[Animation scripts]
········

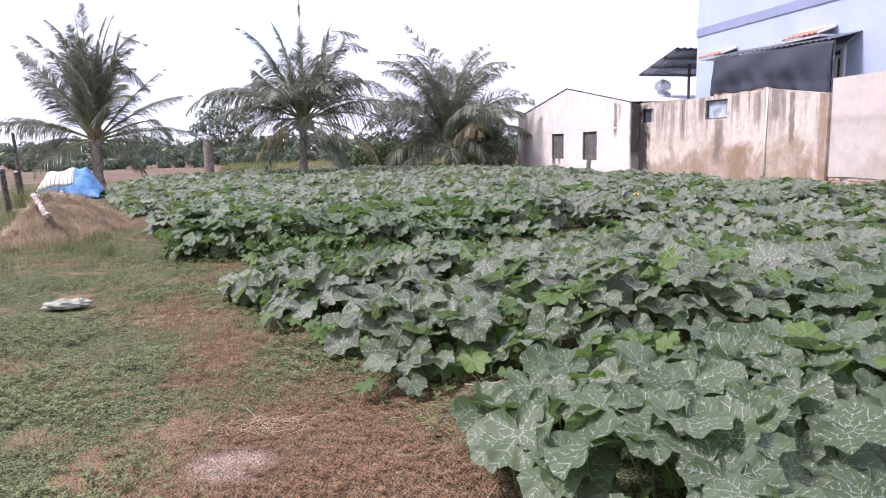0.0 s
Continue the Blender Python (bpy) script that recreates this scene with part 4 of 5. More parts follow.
def haystack():
    t = thing("haystack", "low heap of old brown straw beside the field", "haystack", (HAY_C[0], HAY_C[1], 0))
    n, m = 40, 72
    r, a = np.meshgrid(np.linspace(0, 1.06, n), np.linspace(0, 2 * np.pi, m, endpoint=False), indexing="ij")
    x, y = HAY_A * r * np.cos(a), HAY_B * r * np.sin(a)
    z = hay_z(x + HAY_C[0], y + HAY_C[1]) - 0.03
    i = np.arange(n - 1)[:, None] * m
    j = np.arange(m)[None]
    f = np.stack([i + j, i + m + j, i + m + (j + 1) % m, i + (j + 1) % m], 2).reshape(-1, 4)
    ob = soup("straw_mass", np.stack([x.ravel(), y.ravel(), z.ravel()], 1), f, HAY)
    ob.parent = t
    rg = np.random.default_rng(8)
    k = 80000
    u, a = np.sqrt(rg.random(k)) * 1.12, rg.uniform(0, 2 * np.pi, k)
    x, y = HAY_A * u * np.cos(a), HAY_B * u * np.sin(a)
    z = hay_z(x + HAY_C[0], y + HAY_C[1])
    on = (z > 0.02) | (rg.random(k) < 0.08)
    x, y, z, k = x[on], y[on], z[on], int(on.sum())
    z = z - 0.015 + rg.uniform(0, 0.04, k) ** 1.0
    d = rg.normal(size=(k, 3)) * [1, 1, 0.22] + np.stack([x / HAY_A, y / HAY_B, 0 * x], 1) * 0.9
    e = 0.03
    gx = (hay_z(x + HAY_C[0] + e, y + HAY_C[1]) - hay_z(x + HAY_C[0] - e, y + HAY_C[1])) / (2 * e)
    gy = (hay_z(x + HAY_C[0], y + HAY_C[1] + e) - hay_z(x + HAY_C[0], y + HAY_C[1] - e)) / (2 * e)
    d[:, 2] += np.clip(gx, -2, 2) * d[:, 0] + np.clip(gy, -2, 2) * d[:, 1]
    d /= np.linalg.norm(d, axis=1, keepdims=True)
    ln = rg.uniform(0.10, 0.40, k)
    c = np.stack([x, y, z], 1)
    s = np.cross(d, [0, 0, 1.0])
    s = s / np.maximum(np.linalg.norm(s, axis=1, keepdims=True), 1e-5) * (0.0012 + 0.0016 * rg.random((k, 1)))
    a_, b_ = c - d * ln[:, None] / 2, c + d * ln[:, None] / 2
    v = np.stack([a_ - s, a_ + s, b_ + s, b_ - s], 1).reshape(-1, 3)
    ob = soup("loose_straw", v, np.arange(k * 4).reshape(-1, 4), STRAW_HAY)
    ob.parent = t
    tagged(ob, kind="stuff")


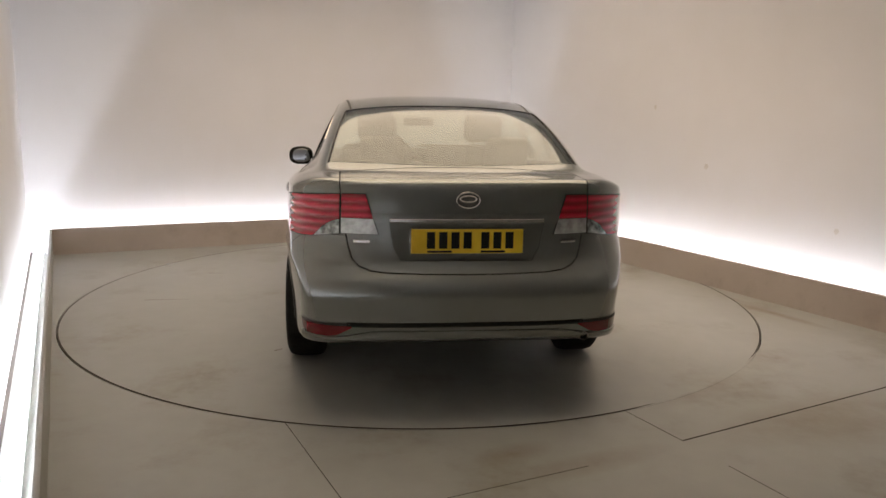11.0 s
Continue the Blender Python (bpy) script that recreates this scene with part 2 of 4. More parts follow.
# ---- room ----
def wall(name, a, b, h0, h1, thick, material, label):
    """An upright wall from a to b; its thickness lies to the right of that direction."""
    a, b = Vector((a[0], a[1])), Vector((b[0], b[1]))
    d = (b - a).normalized()
    nrm = Vector((d.y, -d.x)) * thick
    pts = [a, b, b + nrm, a + nrm]
    verts = [(p.x, p.y, z) for z in (h0, h1) for p in pts]
    faces = [(0, 1, 2, 3), (4, 5, 6, 7), (0, 1, 5, 4), (1, 2, 6, 5), (2, 3, 7, 6), (3, 0, 4, 7)]
    return tagged(put(name, mesh(name, verts, faces, material, False)), label, "wall", kind="structure")


inner, outer = corners(0.0), corners(GAP)
c0, c1, c2, c3 = outer
wall("wall_back", c1, c0, -0.05, CEIL, 0.12, M_WALL, "plain white painted studio wall behind the light trough")
wall("wall_left", c0, c3, -0.05, CEIL, 0.12, M_WALL, "plain white painted studio side wall")
wall("wall_right", c2, c1, -0.05, CEIL, 0.12, M_WALL, "plain white painted studio side wall")
wall("wall_rear", c3, c2, -0.05, CEIL, 0.12, M_REAR, "grey painted wall closing the studio")

# ceiling
verts = [(c.x, c.y, z) for z in (CEIL, CEIL + 0.1) for c in outer]
put_ceiling = put("ceiling", mesh("ceiling", verts, [(0, 1, 2, 3), (4, 5, 6, 7), (0, 1, 5, 4), (1, 2, 6, 5), (2, 3, 7, 6), (3, 0, 4, 7)], M_CEIL, False))
tagged(put_ceiling, "beige painted studio ceiling", "ceiling", kind="structure")


# floor: one sheet with a round hole for the turntable
def floor_sheet():
    n, hole = 192, TABLE_R + 0.004
    verts, faces = [], []
    lim = [(outer[i], outer[(i + 1) % 4]) for i in range(4)]
    for i in range(n):
        a = 2 * math.pi * i / n
        d = Vector((math.cos(a), math.sin(a)))
        best = 99.0
        for p, q in lim:
            e = q - p
            det = d.x * -e.y + e.x * d.y
            if abs(det) > 1e-9:
                s = (p.x * -e.y + e.x * p.y) / det
                u = (d.x * p.y - d.y * p.x) / det
                if s > 0 and -0.01 <= u <= 1.01:
                    best = min(best, s)
        best = max(best, hole + 0.02)
        for r, z in ((hole, -0.05), (hole, -0.003), (hole + 0.003, 0.0), (best, 0.0)):
            verts.append((d.x * r, d.y * r, z))
    for i in range(n):
        for j in range(3):
            a, b = i * 4 + j, ((i + 1) % n) * 4 + j
            faces.append((a, a + 1, b + 1, b))
    return mesh("floor", verts, faces, M_GROUND)


floor_ob = tagged(put("floor", floor_sheet()), "beige painted studio floor with scuffs and thin panel joints", "floor", kind="structure")
pit = bmesh.new()
bmesh.ops.create_circle(pit, cap_ends=True, radius=TABLE_R + 0.2, segments=64, matrix=Matrix.Translation((0, 0, -0.06)))
tagged(part("turntable_pit", pit, M_JOINT, None, smooth=False), "dark pit under the turntable edge", "pit", kind="structure")


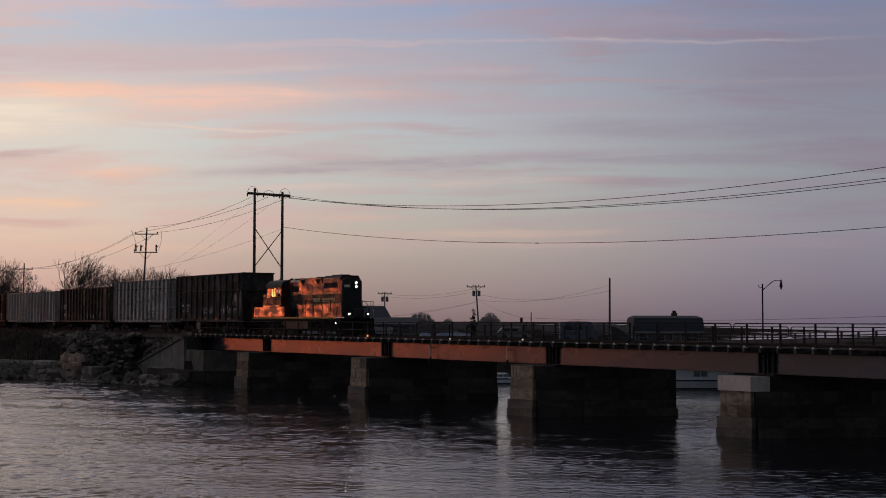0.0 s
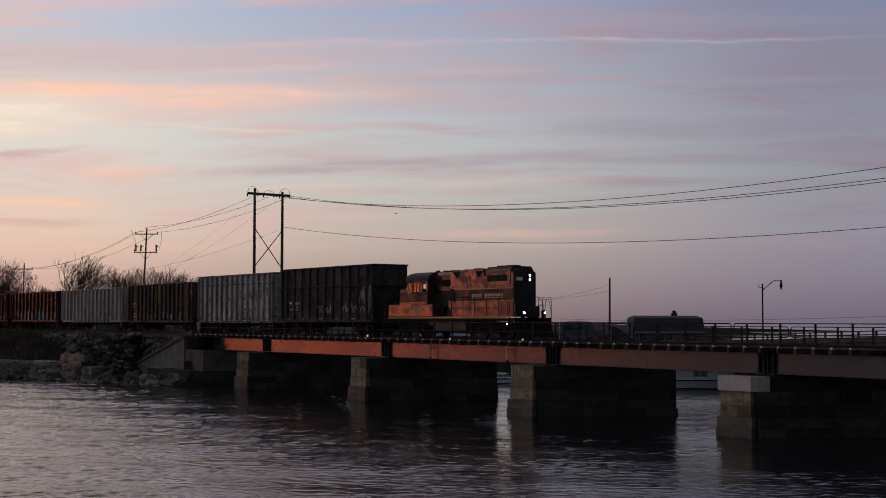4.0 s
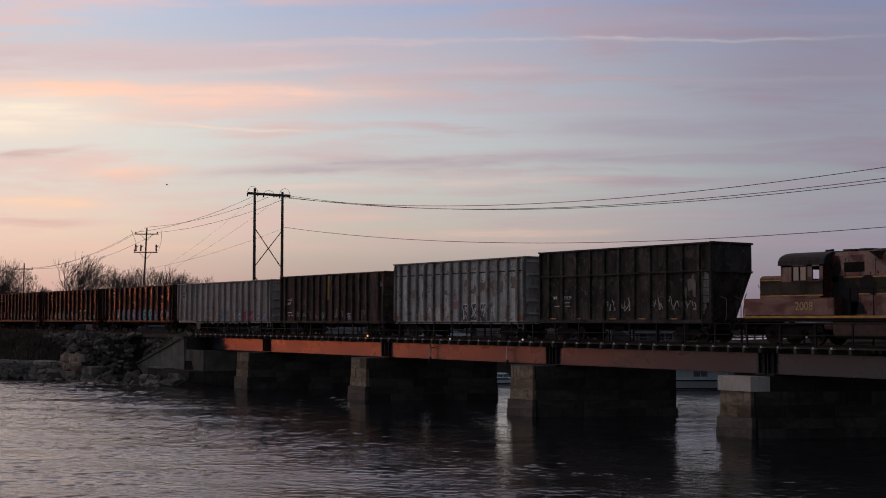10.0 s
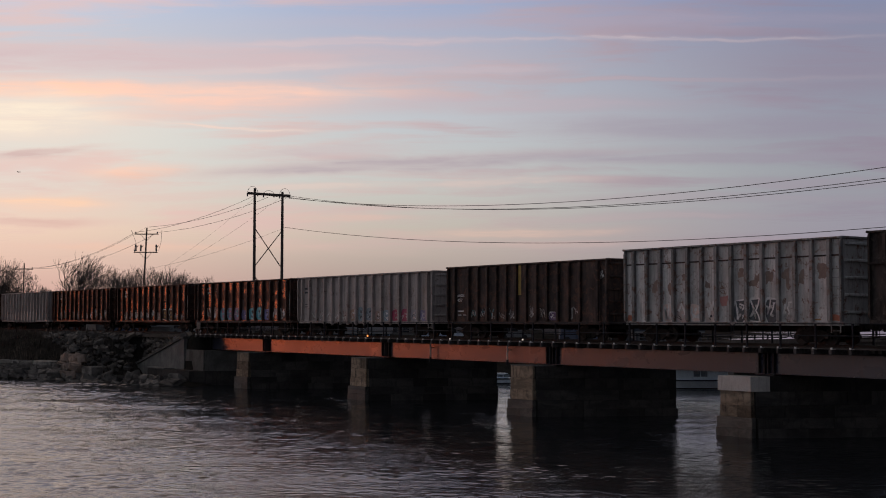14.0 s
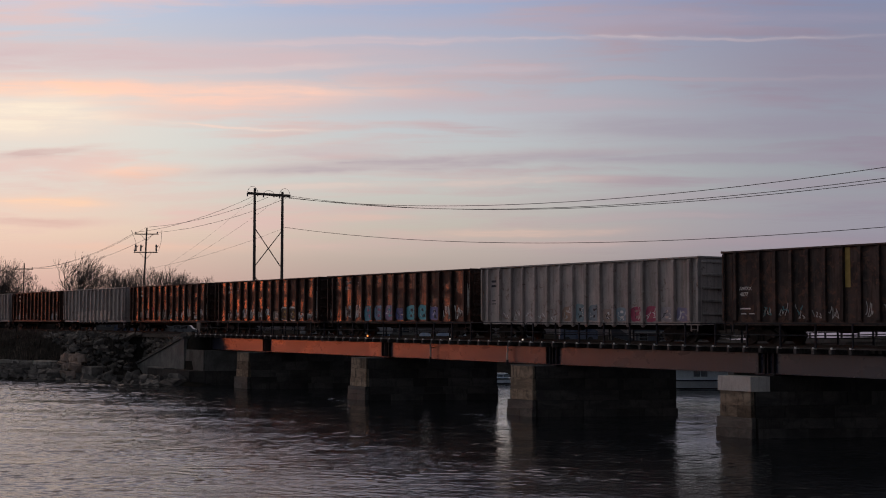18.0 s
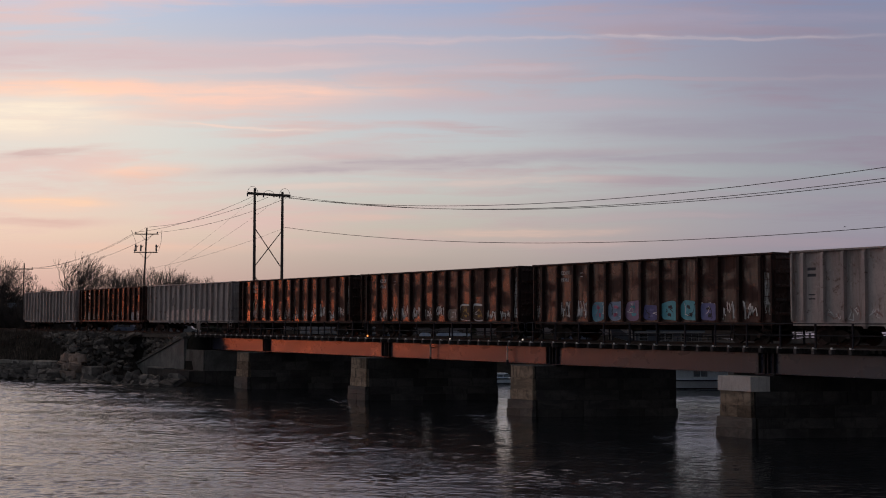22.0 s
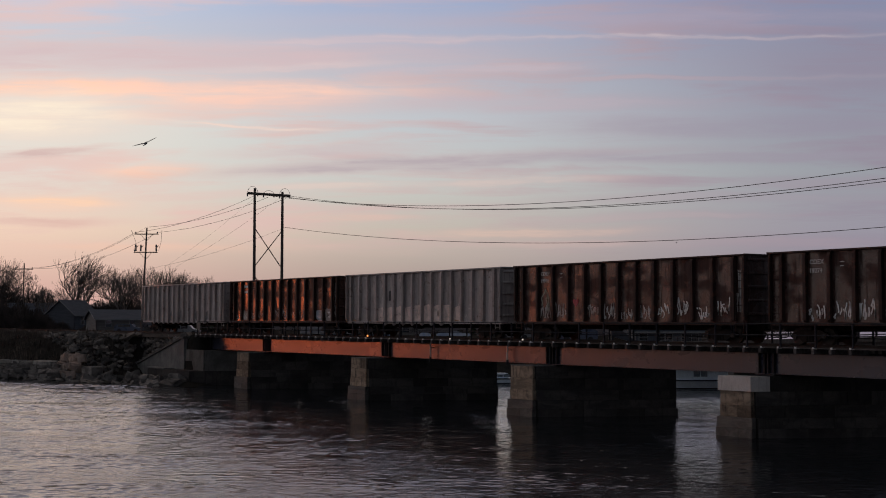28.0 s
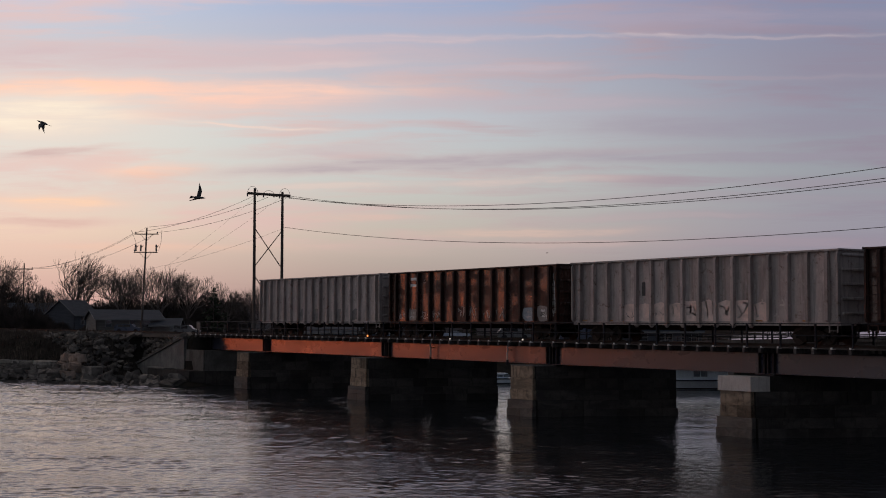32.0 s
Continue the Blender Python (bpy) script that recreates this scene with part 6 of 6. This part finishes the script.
TRAIN = [(0, 0.00), (1, 5.52), (2, 10.97), (3, 16.40), (4, 21.84), (5, 27.34), (6, 32.90), (7, 38.54), (8, 44.26), (9, 50.07), (10, 55.96), (11, 61.94), (12, 67.99), (13, 74.11), (14, 80.29), (15, 86.52), (16, 92.80), (17, 99.13), (18, 105.49), (19, 111.89), (20, 118.31), (21, 124.77), (22, 131.26), (23, 137.78), (24, 144.33), (25, 150.92), (26, 157.53), (27, 164.17), (28, 170.83), (29, 177.50), (30, 184.17), (31, 190.82), (32, 197.42)]


def travelled(t):
    k = min(int(t), 31)
    a, b = TRAIN[k][1], TRAIN[k + 1][1]
    p, q = TRAIN[max(k - 1, 0)][1], TRAIN[min(k + 2, 32)][1]
    p, q = (2 * a - b if k == 0 else p), (2 * b - a if k == 31 else q)
    f = t - k
    return a + 0.5 * f * (b - p + f * (2 * p - 5 * a + 4 * b - q + f * (3 * (a - b) + q - p)))


def motions():
    """All that moves: train and wheels, clouds, current, gulls."""
    for ob, rear in CARS:
        walk(ob, [(i / 2, pose(rear + travelled(i / 2), 0, RAIL)) for i in range(65)])
    step = 2 / 30
    count = round(32 / step)
    for ob, x, r in TURNING:
        walk(ob, [(i * step, pose(x, 0, r, 0, math.degrees(travelled(min(i * step, 32)) / r) % 360, 0)) for i in range(count + 1)])
    walk(deck, [(t, deck_pose(t)) for t in (0, 8, 16, 24, 32)])
    walk(water, [(t, pose(0.17 * (t - 16), -0.115 * (t - 16), 0)) for t in (0, 16, 32)])
    for (bird, wings), rows, beat, style in GULLS:
        made = []
        for i, row in enumerate(rows):
            t, x, y, z = row[:4]
            a, b = rows[max(i - 1, 0)], rows[min(i + 1, len(rows) - 1)]
            turn, bank = row[4:] if len(row) > 4 else (146 if style else math.degrees(math.atan2(b[2] - a[2], b[1] - a[1])), 0)
            made.append((t, pose(x, y, z, bank, -22 if style == 1 else 0, turn)))
        walk(bird, made)
        for s, w in zip((-1, 1), wings):
            if style:
                flap = [(t, pose(0, 0, 0.02, s * lift, 0, 0)) for t, lift in beat]
            else:
                flap = [(min(i / beat, 32), pose(0, 0, 0.02, s * (30 if i % 2 else 10), 0, 0)) for i in range(int(32 * beat) + 1)]
            walk(w, flap)


motions()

········

Copy out each line of the data containing the string "More".

• Answer to this task:
Continue the Blender Python (bpy) script that recreates this scene with part 4 of 5. More parts follow.
Continue the Blender Python (bpy) script that recreates this scene with part 2 of 4. More parts follow.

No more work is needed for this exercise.